Material provided —
▼

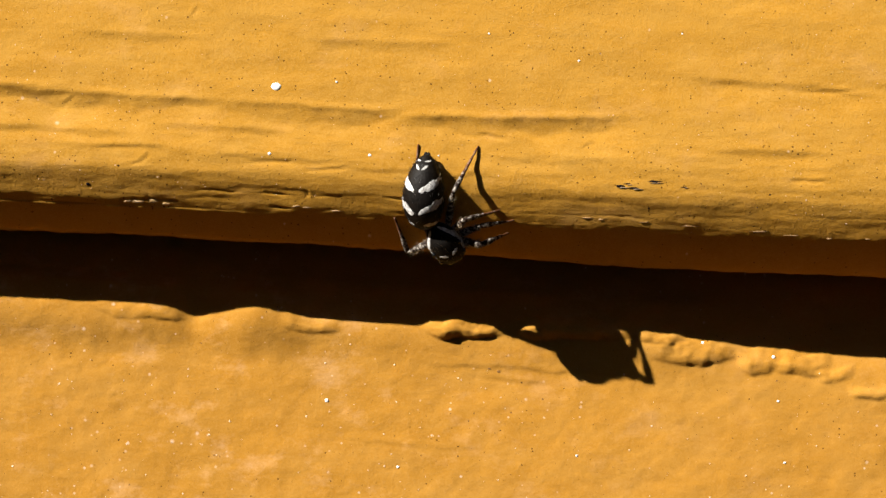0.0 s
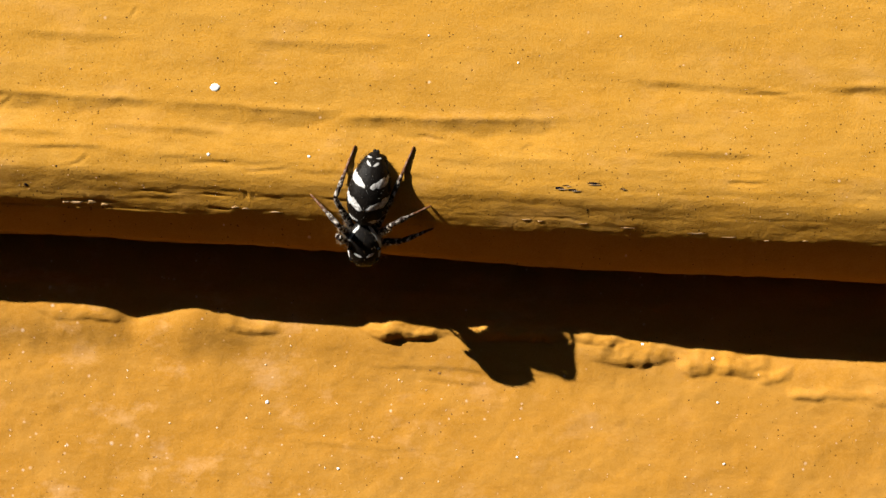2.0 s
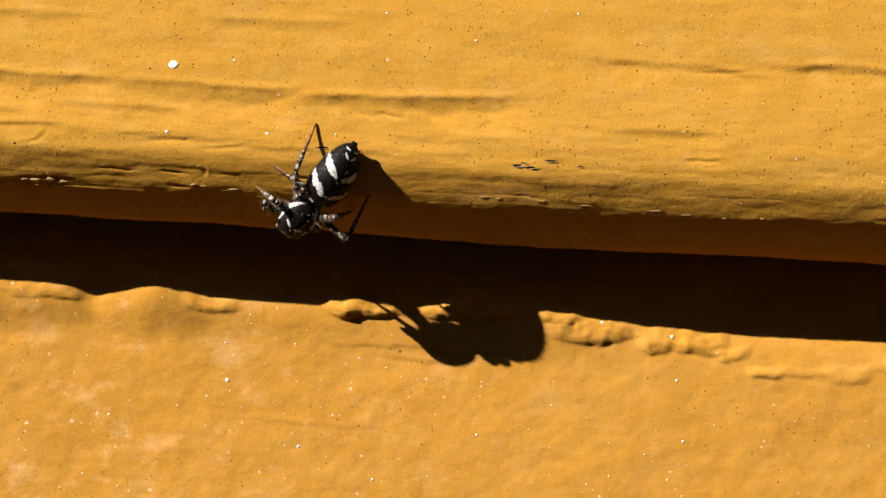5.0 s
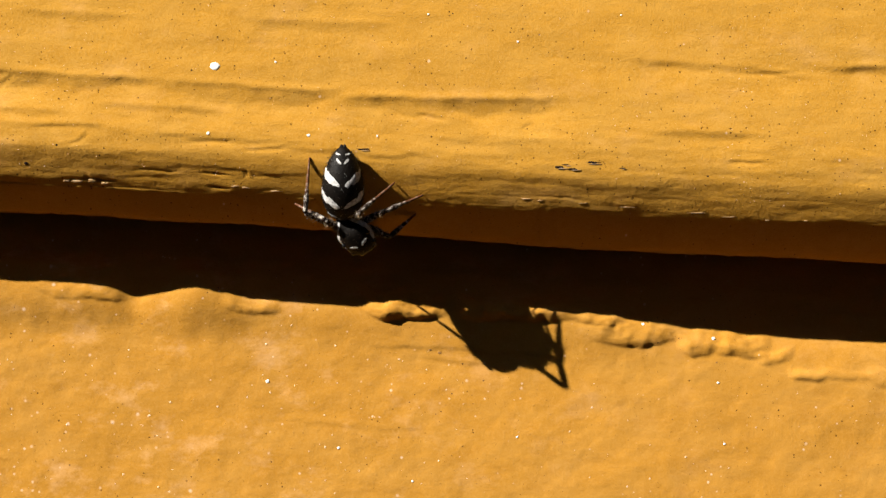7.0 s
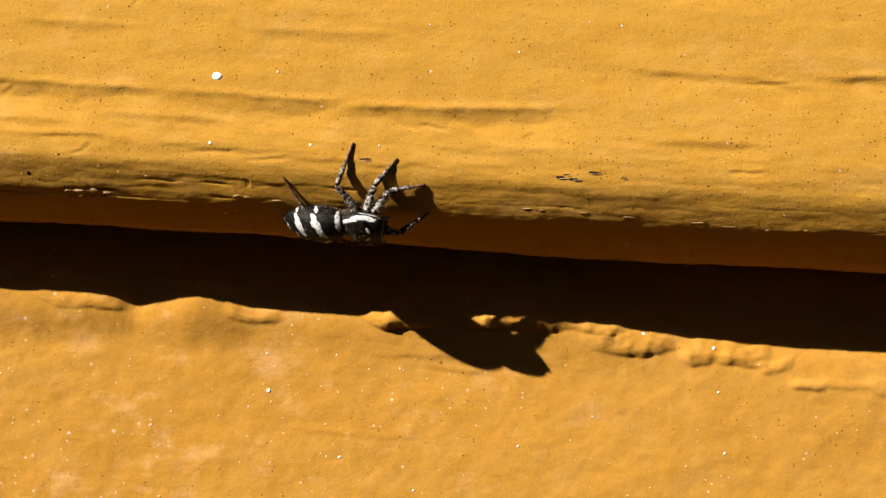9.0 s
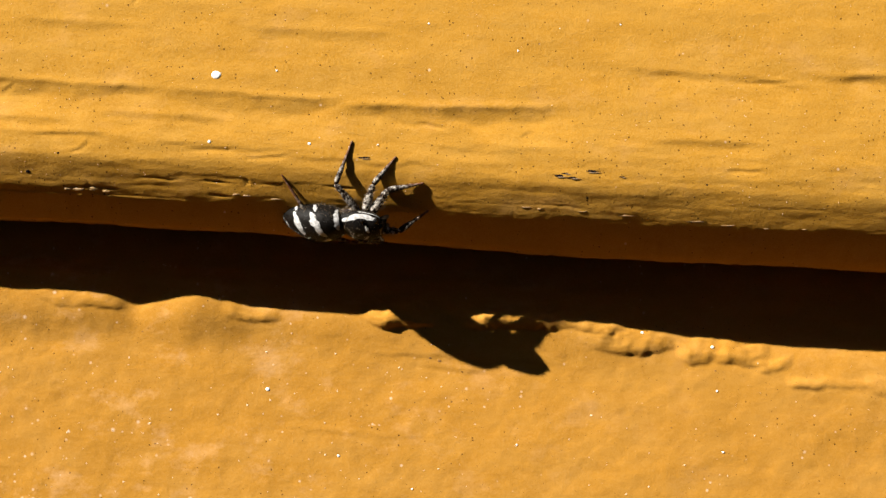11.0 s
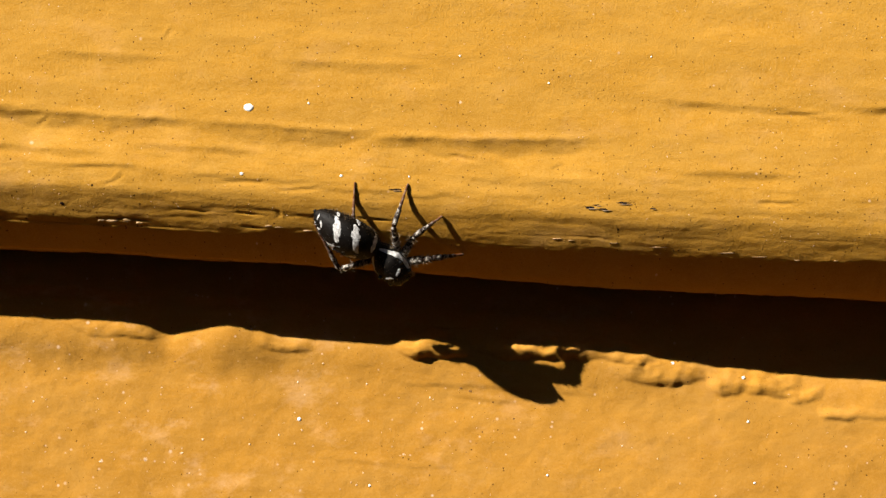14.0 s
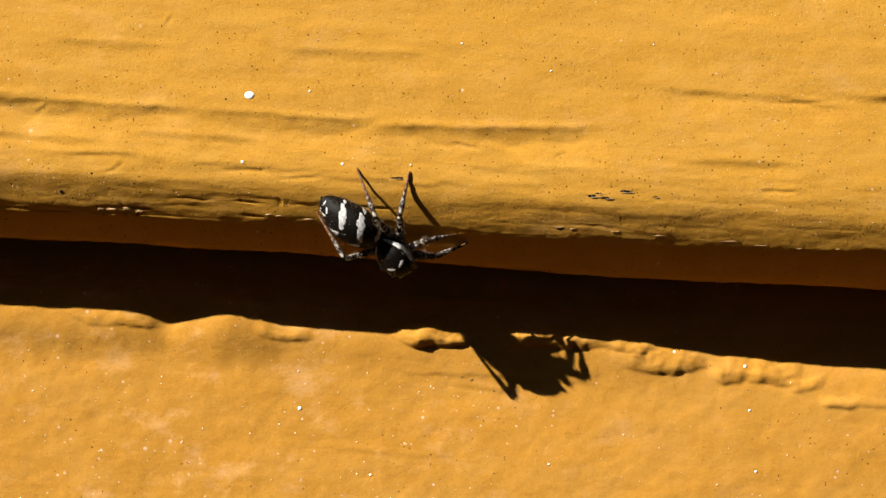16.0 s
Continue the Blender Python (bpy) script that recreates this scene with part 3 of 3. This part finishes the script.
# ---------------------------------------------------------------- what moves
def stance(start, end, waist, head, tail, feet, knees):
    """The spider's pose between two times: its waist in mm, the heading, pitch and roll of the carapace, the heading, pitch and roll
    of the abdomen with the place of its front from the waist in x and z, the feet's x and z on the board (left 1 to 4, right 1 to 4) and some knees' x and z."""
    return start, end, waist, head, tail, feet, knees


STANCES = [
    stance(0.0, 1.5, (-0.68, 0.61, 1.54), (-55, -24, 0), (87, 11, -25, -0.46, -0.22),
           [(3.84, 0.96), (4.17, 1.69), (3.34, 2.29), (2.07, 6.09), (0.37, 4.8, -0.44), (-0.5, 4.8, -0.4), (-2.89, 1.86), (-1.49, 6.19)],
           {3: (0.56, 3.32), 0: (2.31, 0.29), 6: (-2.08, 0.75), 7: (-2.54, 3.65), 1: (1.75, 1.28), 2: (0.99, 1.54), 4: (0.76, 0.42), 5: (0.23, 0.95)}),
    stance(1.6, 2.1, (-1.11, 0.66, 1.82), (-90, -22, 0), (80, 9, -10, 0, -0.21),
           [(0.2, 4.8, -0.43), (2.98, 1.3), (2.84, 2.63), (1.84, 6.14), (-1.9, 4.8, -0.33), (-2.75, 0.96), (-4.25, 3.29), (-1.63, 6.19)],
           {3: (0.58, 3.26), 2: (0.42, 1.44), 1: (0.98, 0.52), 6: (-2.71, 1.6), 7: (-2.72, 3.25), 5: (-2.61, 0.78)}),
    stance(2.2, 2.3, (-1.21, 0.68, 1.83), (-106, -17, 0), (67, 9, 4, -0.06, -0.21),
           [(-0.68, 4.8, -0.39), (1.09, 1.54), (2.25, 2.11), (2.35, 4.38), (-2.42, 4.8, -0.3), (-4.41, 1.86), (-4.01, 3.29), (-1.35, 6.1)],
           {3: (0.27, 1.84), 2: (0.1, 1.41), 5: (-3.69, 1.34), 6: (-2.86, 2.0), 7: (-2.27, 3.32)}),
    stance(2.4, 4.95, (-1.5, 0.59, 1.7), (-135, -15, 0), (55, 14, 8, -0.16, -0.16),
           [(-2.46, 4.8, -0.3), (-1.07, 4.8, -0.37), (-0.4, 0.5), (2.11, 2.1), (-4.23, 0.75), (-4.99, 2.41), (-4.13, 3.32), (-1.44, 6.17)],
           {2: (-0.6, 1.2), 3: (-0.43, 1.3), 4: (-3.66, 1.29), 5: (-4.16, 1.81), 6: (-3.17, 2.38), 7: (-2.68, 3.47)}),
    stance(5.05, 6.9, (-1.48, 0.59, 1.65), (-137, -15, 0), (54, 14, 8, -0.16, -0.15),
           [(-2.39, 4.8, -0.31), (-1.17, 4.8, -0.36), (1.84, 1.09), (1.41, 2.32), (-4.91, 1.14), (-5.08, 2.47), (-4.15, 3.97), (-1.49, 6.15)],
           {2: (-0.06, 0.14), 3: (-0.23, 0.8), 4: (-4.11, 1.02), 5: (-4.02, 1.61), 6: (-3.29, 1.95), 7: (-2.37, 3.1)}),
    stance(7.0, 7.2, (-2.49, 0.87, 0.91), (-53, -20, 0), (89, 18, 0, 0.13, -0.17),
           [(0.38, 4.8, -0.44), (1.95, 0.94), (2.39, 2.04), (0.72, 2.77), (-1.72, 4.8, -0.34), (-2.77, 4.8, -0.29), (-5.18, 1.52), (-4.29, 4.26)],
           {1: (0.47, -0.41), 2: (-0.26, 0.91), 3: (-1.18, 1.07), 6: (-3.39, 0.51), 7: (-4.22, 1.99)}),
    stance(7.3, 7.4, (-3.01, 0.89, 1.24), (-20, -2, 0), (168, 0, -15, 0.22, -0.08),
           [(0.24, 2.92), (2.08, 3.19), (-2.16, 5.41), (-2.03, 5.74), (2.42, 0.09), (-0.57, 4.8, -0.39), (-2.32, 4.8, -0.31), (-3.72, 4.8, -0.24)],
           {0: (-0.14, 2.29), 2: (-2.98, 3.36), 3: (-3.31, 4.19), 4: (0.76, -0.19), 1: (-0.14, 2.29)}),
    stance(7.5, 12.8, (-2.76, 0.97, 1.09), (-9, 4, 20), (171, -22, -36, 0.66, -0.14),
           [(2.43, 3.23), (0.78, 4.79), (-1.82, 5.71), (-5.99, 3.69), (2.7, 1.62), (-0.4, 4.8, -0.4), (-1.62, 4.8, -0.34), (-2.85, 4.8, -0.28)],
           {0: (-0.36, 2.34), 1: (-1.28, 2.97), 2: (-2.84, 3.13), 3: (-4.42, 2.39), 4: (0.88, 0.26)}),
    stance(12.9, 13.0, (-2.6, 0.91, 1.2), (-37, -10, 0), (167, 4, -15, 0.18, -0.14),
           [(2.44, 2.28), (1.8, 3.18), (-1.77, 5.71), (-3.44, 5.27), (0.05, 4.8, -0.42), (-1.01, 4.8, -0.37), (-2.06, 4.8, -0.32), (-3.29, 4.8, -0.26)],
           {0: (0.55, 1.18), 1: (-0.12, 2.04), 2: (-2.18, 3.09), 3: (-3.68, 3.58)}),
    stance(13.1, 14.35, (-2.35, 0.94, 1.4), (-48, -14, 8), (149, 4, -26, 0.15, -0.17),
           [(2.94, 0.89), (1.69, 3.17), (-0.37, 5.08), (-3.53, 5.17), (-0.34, 4.8, -0.4), (-1.22, 4.8, -0.36), (-2.28, 4.8, -0.31), (-5.9, 2.64)],
           {0: (1.27, 0.64), 1: (-0.23, 1.54), 2: (-1.17, 2.53), 3: (-2.57, 2.92), 7: (-4.72, 1.02)}),
    stance(14.45, 16.0, (-2.19, 0.94, 1.3), (-52, -14, 8), (145, 4, -26, 0.14, -0.18),
           [(3.1, 0.89), (2.42, 1.39), (-0.37, 5.13), (-3.48, 5.29), (-0.23, 4.8, -0.41), (-1.11, 4.8, -0.37), (-2.16, 4.8, -0.32), (-5.88, 2.7)],
           {0: (0.82, -0.02), 1: (0.16, 0.87), 2: (-0.94, 2.03), 3: (-2.43, 2.78), 7: (-4.48, 0.86)}),
]


BODY_LEAN = radians(28)      # the spider's back leans down, as it stands on the rounded edge


def heading(angle, pitch, roll=0.0):
    """A turn whose +y points along the heading in the plane of the wall and whose +z looks out of the wall and down."""
    a, p = radians(angle), radians(pitch)
    ahead = Vector((math.cos(a) * math.cos(p), -math.sin(p), math.sin(a) * math.cos(p)))
    up = Vector((0, -math.cos(BODY_LEAN), -math.sin(BODY_LEAN)))
    up = (up - ahead * up.dot(ahead)).normalized()
    right = ahead.cross(up)
    m = Matrix((right, ahead, up)).transposed()
    return (m @ Matrix.Rotation(radians(roll), 3, "Y")).to_4x4()


def along(way, hint):
    """A turn whose +y points along way, with +z near hint."""
    y = way.normalized()
    z = (hint - y * hint.dot(y)).normalized()
    return Matrix((y.cross(z), y, z)).transposed().to_4x4()


def leg_turns(root, number, foot, knee):
    """Local poses of the upper and lower leg that set the foot down at a place."""
    side, n = (-1, number) if number < 4 else (1, number - 4)
    hip_x, hip_y = HIPS[n]
    inverse = root.inverted()
    hip = Vector((side * hip_x, hip_y, -0.3))
    deep = len(foot) == 3                     # a foot held to the underside of the edge, behind the body
    if deep:
        goal = inverse @ Vector(foot)
    else:
        x, z = foot
        if z + LEAN_UP * x < 0.5:
            z = 0.5 - LEAN_UP * x
        y = upper_surface(x, z)[0].y
        grow = 1 + y / 97.5
        goal = inverse @ Vector((x * grow, y - 0.04, z * grow))
    a, b = UPPER_LEG[n], LOWER_LEG[n]
    way = goal - hip
    far = min(way.length, (a + b) * 0.996)
    way.normalize()
    end = hip + way * far
    share = (a * a - b * b + far * far) / (2 * far)
    rise = math.sqrt(max(a * a - share * share, 0.0))
    lift = Vector((side * 0.6, 0, 0.8))
    lift = (lift - way * lift.dot(way)).normalized()
    # of all bends that reach the foot, take the one that keeps out of the board and whose knee lies best
    best, pole = 1e9, lift
    for k in range(72):
        trial = Matrix.Rotation(2 * math.pi * k / 72, 3, way) @ lift
        bend = hip + way * share + trial * rise
        spot = root @ bend
        if deep:
            centre = root @ Vector((0, 1.2, -0.2))
            miss = math.hypot(spot.x - centre.x, spot.z - centre.z) - 0.4 * spot.y
        elif knee is not None:
            miss = math.hypot(spot.x - knee[0], spot.z - knee[1]) + 0.8 * max(0.0, 0.3 - spot.y) + 0.6 * max(0.0, -1.3 - spot.y)
        else:
            miss = (1 - trial.dot(lift)) * 0.8
        for p in (bend, bend.lerp(end, 0.3), bend.lerp(end, 0.6), bend.lerp(end, 0.85), hip.lerp(bend, 0.6)):
            q = root @ p
            miss += (0.7 if deep else 2.0) * max(0.0, q.y - upper_depth(q.x, q.z) + 0.12)
        if miss < best:
            best, pole = miss, trial
    joint = hip + way * share + pole * rise
    first = along(joint - hip, pole)
    second = along(hip + way * far - joint, pole)
    upper = Matrix.Translation(hip * MM) @ first
    lower = Matrix.Translation((0, a * MM, 0)) @ (first.inverted() @ second)
    return upper, lower


def filled(rows):
    """Adds steps wherever a part would turn far between two rows."""
    out = [rows[0]]
    for (t0, m0), (t1, m1) in zip(rows, rows[1:]):
        q0, q1 = m0.to_quaternion(), m1.to_quaternion()
        turn = q0.rotation_difference(q1).angle
        turn = min(turn, 2 * math.pi - turn)
        if turn > radians(55):
            steps = 3 if turn > radians(110) else 2
            for k in range(1, steps):
                q1.make_compatible(q0)
                m = Matrix.Translation(m0.translation.lerp(m1.translation, k / steps)) @ q0.slerp(q1, k / steps).to_matrix().to_4x4()
                out.append((t0 + (t1 - t0) * k / steps, m))
        out.append((t1, m1))
    return out


def motions():
    body, tail_rows, leg_rows = [], [], [([], []) for _ in legs]
    for start, end, waist, head, tail, feet, knees in STANCES:
        root = Matrix.Translation(waist) @ heading(*head)
        turn = root.to_3x3().inverted().to_4x4()
        local_tail = Matrix.Translation(turn @ (Vector((tail[3], 0, tail[4])) * MM)) @ turn @ heading(*tail[:3])
        true_root = Matrix.Translation(Vector(waist) * MM) @ heading(*head)
        for t in (start, end):
            body.append((t, true_root))
            tail_rows.append((t, local_tail))
        for k, (foot, rows) in enumerate(zip(feet, leg_rows)):
            upper, lower = leg_turns(root, k, foot, knees.get(k))
            for t in (start, end):
                rows[0].append((t, upper))
                rows[1].append((t, lower))
    walk(spider, filled(body))
    walk(abdomen, filled(tail_rows))
    for (leg, shin), rows in zip(legs, leg_rows):
        walk(leg, filled(rows[0]))
        walk(shin, filled(rows[1]))


motions()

▲

Goal of the exercise —
Copy out every line of the data that includes the word "part".

Task solution —
Continue the Blender Python (bpy) script that recreates this scene with part 3 of 3. This part finishes the script.
    """Adds steps wherever a part would turn far between two rows."""